The same is even truer for the last example from the book on the debate over the 1828 “Tariff of Abominations.” The tariff advanced the economic interests of the mid-Atlantic and the West over those of the South. South Carolinian John Calhoun, formerly an economic nationalist, feared that the tariff represented an example of majority faction that greatly concerned Madison at the time of the Constitutional Convention. Calhoun, Cost argues, correctly analyzed that majority faction was a great threat to American self-government. However, Calhoun’s solution of “concurrent majorities” that would allow states to nullify federal law and overturn constitutional majority rule was a strange innovation that would upset the very basis of republicanism.

The Price of Greatness ends with a quick summary of post-Civil War Gilded Age corruption. It’s a shame that this section was so brief, because it is here that Cost offers the clearest examples with the firmest evidence of how a moneyed elite definitely conspired with public officials to subvert the public good and create a more organized oligarchy in the United States for decades. Moreover, the strength of this section compared to the ones on the founding seem to point to the fact that it was the later undermining of American institutions rather than a flawed founding under Hamilton and Madison that was the real culprit behind the growth of an American oligarchy in the late nineteenth century.

The Price of Greatness is a valuable contribution to the discussion of public policy and corruption today.
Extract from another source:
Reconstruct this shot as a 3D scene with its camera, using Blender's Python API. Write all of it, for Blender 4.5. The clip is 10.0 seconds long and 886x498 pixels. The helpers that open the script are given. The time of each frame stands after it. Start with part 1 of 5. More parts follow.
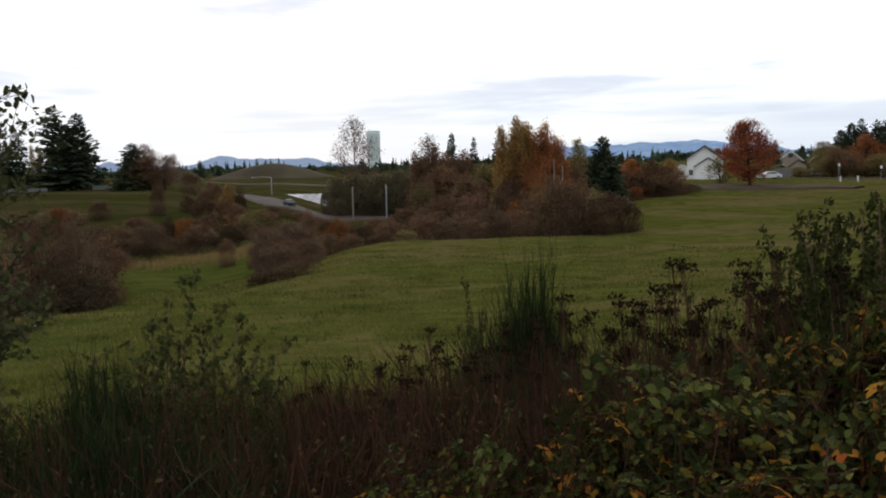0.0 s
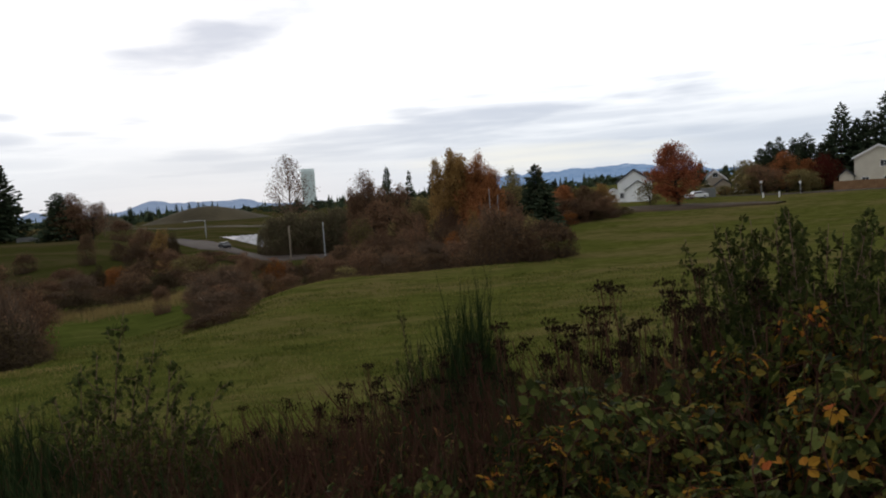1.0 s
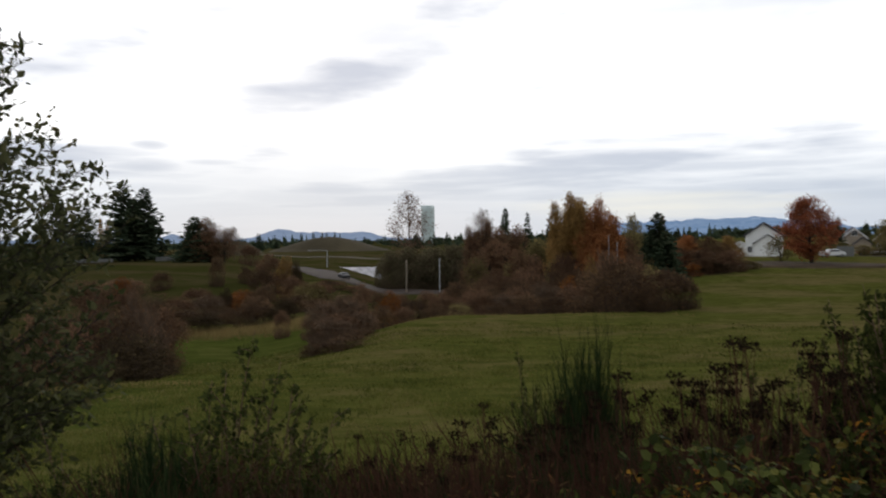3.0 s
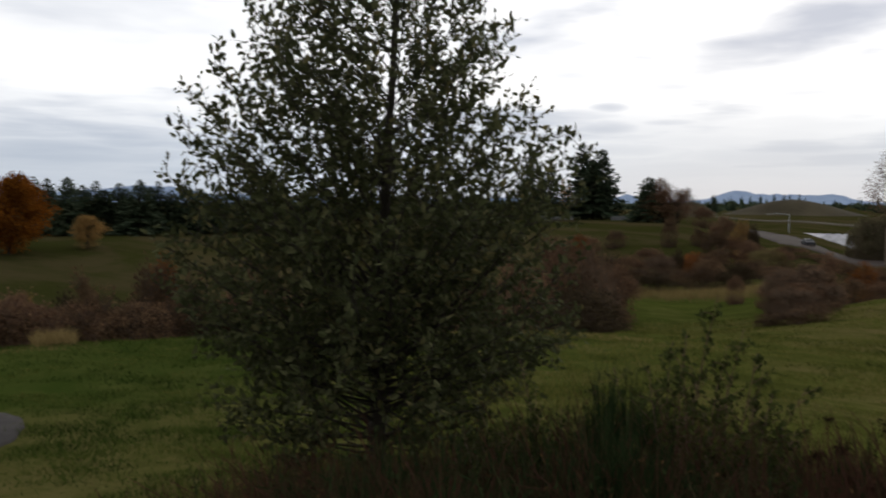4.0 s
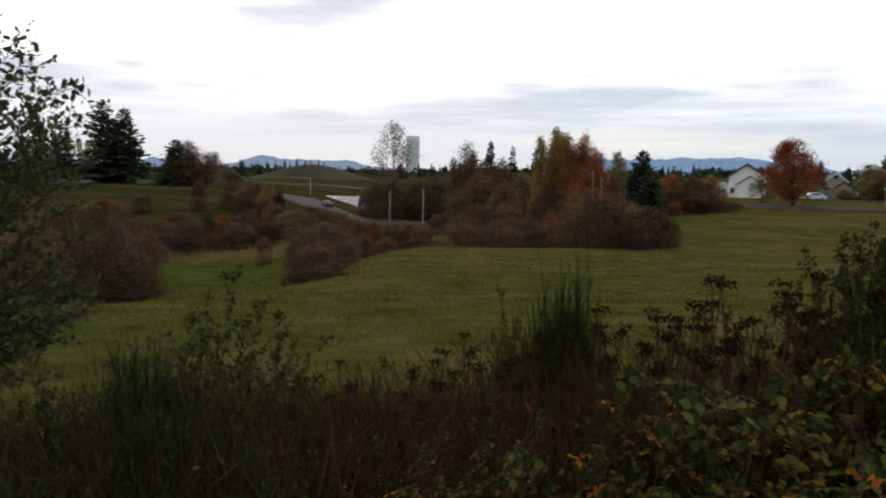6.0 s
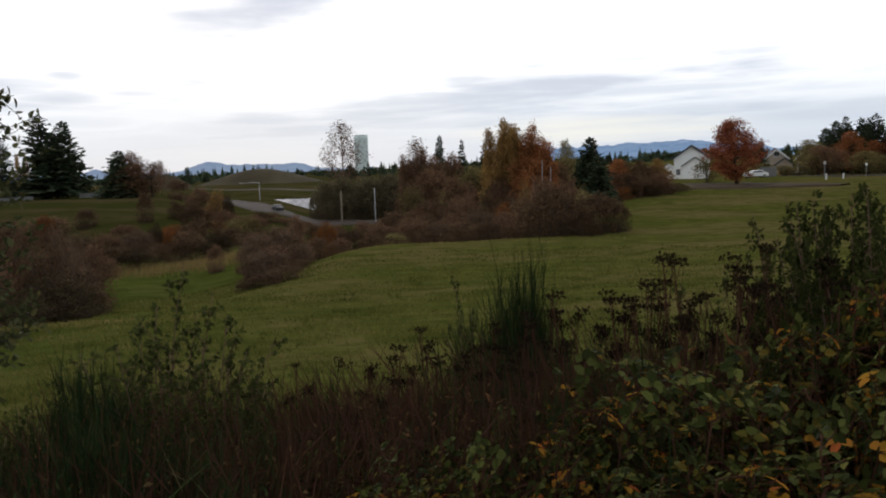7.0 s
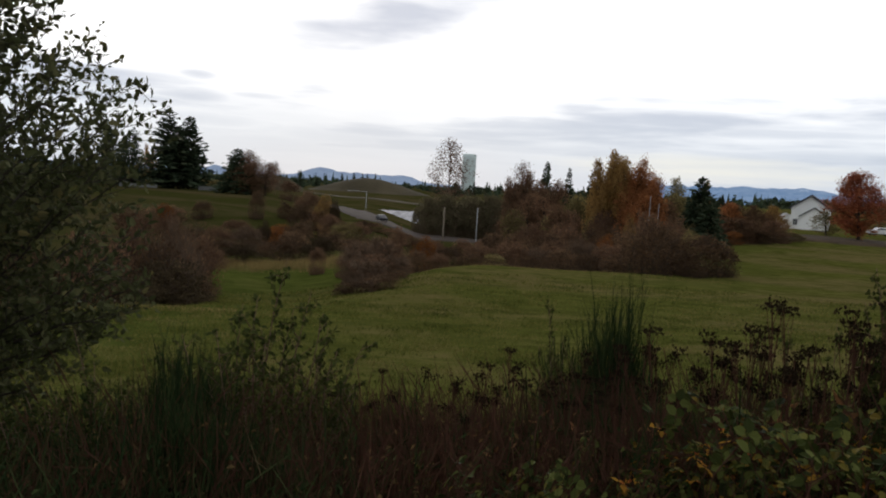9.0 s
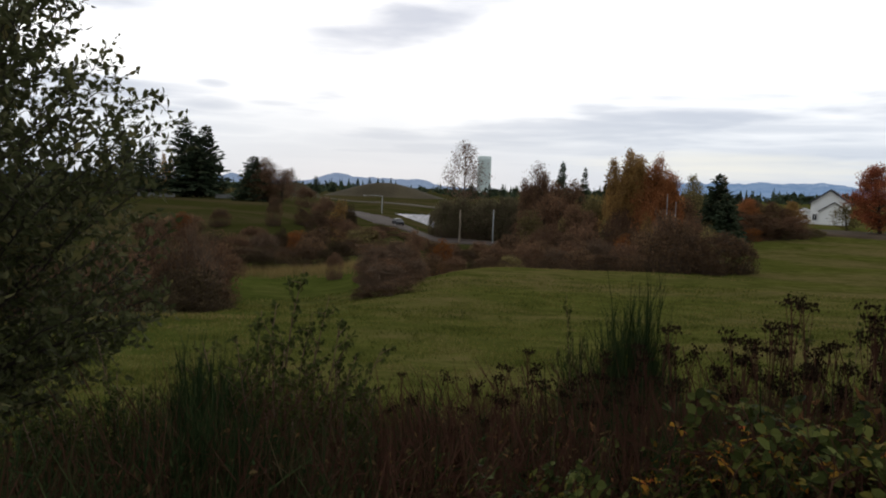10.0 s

By rooting the topic in the founding and the ideas of two of its most important statesmen, Cost’s book will enliven current policy debates by grounding them in constitutionalism and the political philosophy of the founding. The book asks its readers to reconsider the ways that corruption all too easily flows from the federal government spending trillions of dollars that benefits certain groups. With good reason, Cost questions the influence of an oligarchic elite on our political system and the erosion of popular sovereignty and self-rule in our republic today.